インクルーシブ教育とは何か

特別支援教育が「インクルーシブ教育」に!?(2010/08/02)
筆者:渡辺敦司
文部科学大臣の諮問機関である中央教育審議会は7月から、特別支援教育の在り方の再検討を始めました。障害者権利条約の締結を視野に、「インクルーシブ教育システム」を構築することを目指すとしています。インクルーシブとは、多くの人には聞き慣れない言葉だと思います。いったい、どういうことでしょうか。
障害のある児童・生徒に対する教育は、かつて「特殊教育」と呼ばれ、障害の種別に対応した教育を行うことが主流でした。しかし最近では、障害の重複化とともに、発達障害など軽度の障害も注目されるようになっています。そこで、グレーゾーンも含めて、一人ひとりに必要な支援は何かという立場から教育を考えよう、ということで、2006(平成18)年の学校教育法改正で「特別支援教育」に改められています(実施は07<同19>年4月から)。
一方、昨年12月に発足した政府の「障がい者制度改革推進本部」は、今年6月に第1次意見をまとめ、政府の基本的方向として閣議決定されました。そこで目標に掲げたのが「インクルーシブな社会の構築」であり、そのための「インクルーシブ教育システム」です。

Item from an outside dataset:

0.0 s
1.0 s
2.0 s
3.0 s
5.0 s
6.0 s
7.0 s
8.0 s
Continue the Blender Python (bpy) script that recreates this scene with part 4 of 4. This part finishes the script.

インクルーシブ(inclusive)とは、「含んだ、いっさいを入れた、包括的な」(ベネッセコーポレーション『Eゲイト英和辞典』)という意味です。障害者だからといって排除されたり、単なる保護の対象として扱われたりするだけでなく、健常者と同じ権利を持った主体として、社会の一員に含まれるような「共生社会」を目指そうというものです。その基となった障害者権利条約では、障害者の「自ら選択する自由」が強調されています。
第1次意見では、インクルーシブ教育を「障害者が差別を受けることなく、障害のない人と共に生活し、共に学ぶ教育」だとして、
▽障害の有無にかかわらず、すべての子どもは地域の小・中学校の、通常の学級に在籍することを原則とする
▽本人や保護者が望む場合や、適切な環境が必要な場合には、特別支援学校や、通常の学校の特別支援学級に在籍することができるようにする
▽就学先を特別支援学校や特別支援学級に決定する場合には、本人・保護者、学校、学校設置者(市町村など)の三者の合意を義務付ける
▽障害者が通常の学級に就学した場合には、合理的配慮として支援を受ける
──などを提言。制度改革の基本的方向の結論を、今年度中に出すよう求めています。中教審の検討開始は、これを受けたものです。
障害者団体の中には、特別支援教育自体が健常児から障害児を「分離」する教育だという批判も根強くあります。その一方で、特別支援教育関係者などには、できるだけ早期から障害に応じた教育を行ったほうが、一人ひとりの能力をより伸ばせる、という考えがあります。
制度化に当たっては、いろいろ難しい問題があるのも現実ですが、共生社会の実現を目指して、ぜひ≪日本型インクルーシブ教育≫ のより良い形を模索してもらいたいものです。